PROBLEM
Set the listing down again in full, word for word, with the pictures left out.

>> begin

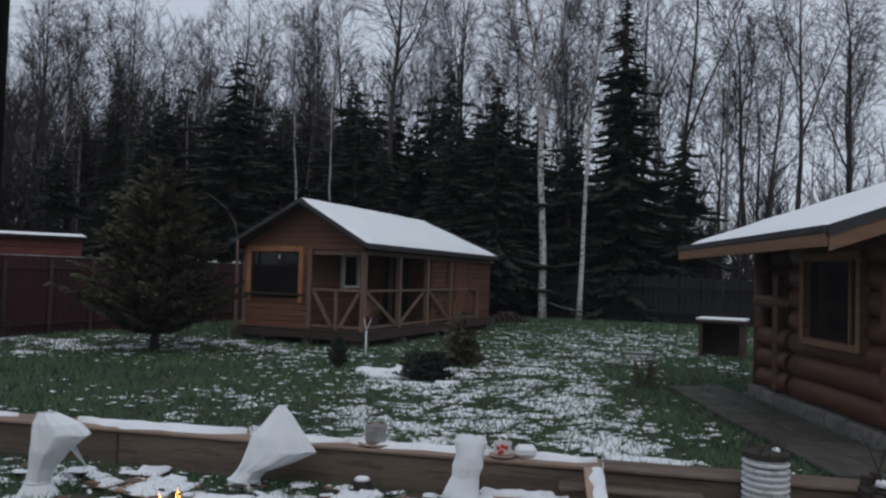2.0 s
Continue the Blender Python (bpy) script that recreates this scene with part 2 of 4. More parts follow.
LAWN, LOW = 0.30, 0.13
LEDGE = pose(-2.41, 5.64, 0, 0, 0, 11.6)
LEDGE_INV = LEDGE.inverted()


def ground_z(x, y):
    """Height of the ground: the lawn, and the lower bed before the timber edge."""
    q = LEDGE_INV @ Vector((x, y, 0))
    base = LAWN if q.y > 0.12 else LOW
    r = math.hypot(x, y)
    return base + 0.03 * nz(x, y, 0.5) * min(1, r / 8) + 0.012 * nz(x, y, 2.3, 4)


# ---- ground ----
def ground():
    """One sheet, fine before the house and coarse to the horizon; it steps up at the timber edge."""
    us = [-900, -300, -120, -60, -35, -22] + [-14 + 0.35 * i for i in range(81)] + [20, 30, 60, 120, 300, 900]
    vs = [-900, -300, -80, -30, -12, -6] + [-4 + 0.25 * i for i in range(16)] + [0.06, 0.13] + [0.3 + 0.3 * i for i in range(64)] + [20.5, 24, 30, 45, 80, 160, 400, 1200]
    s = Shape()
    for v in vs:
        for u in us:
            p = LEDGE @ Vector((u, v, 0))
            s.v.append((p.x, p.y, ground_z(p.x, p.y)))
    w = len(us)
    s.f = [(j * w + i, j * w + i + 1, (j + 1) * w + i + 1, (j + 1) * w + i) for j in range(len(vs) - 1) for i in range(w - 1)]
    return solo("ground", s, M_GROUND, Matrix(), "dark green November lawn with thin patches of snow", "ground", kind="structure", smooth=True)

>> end

ANSWER TO THIS TASK
2.0 s
Continue the Blender Python (bpy) script that recreates this scene with part 2 of 4. More parts follow.
LAWN, LOW = 0.30, 0.13
LEDGE = pose(-2.41, 5.64, 0, 0, 0, 11.6)
LEDGE_INV = LEDGE.inverted()


def ground_z(x, y):
    """Height of the ground: the lawn, and the lower bed before the timber edge."""
    q = LEDGE_INV @ Vector((x, y, 0))
    base = LAWN if q.y > 0.12 else LOW
    r = math.hypot(x, y)
    return base + 0.03 * nz(x, y, 0.5) * min(1, r / 8) + 0.012 * nz(x, y, 2.3, 4)


# ---- ground ----
def ground():
    """One sheet, fine before the house and coarse to the horizon; it steps up at the timber edge."""
    us = [-900, -300, -120, -60, -35, -22] + [-14 + 0.35 * i for i in range(81)] + [20, 30, 60, 120, 300, 900]
    vs = [-900, -300, -80, -30, -12, -6] + [-4 + 0.25 * i for i in range(16)] + [0.06, 0.13] + [0.3 + 0.3 * i for i in range(64)] + [20.5, 24, 30, 45, 80, 160, 400, 1200]
    s = Shape()
    for v in vs:
        for u in us:
            p = LEDGE @ Vector((u, v, 0))
            s.v.append((p.x, p.y, ground_z(p.x, p.y)))
    w = len(us)
    s.f = [(j * w + i, j * w + i + 1, (j + 1) * w + i + 1, (j + 1) * w + i) for j in range(len(vs) - 1) for i in range(w - 1)]
    return solo("ground", s, M_GROUND, Matrix(), "dark green November lawn with thin patches of snow", "ground", kind="structure", smooth=True)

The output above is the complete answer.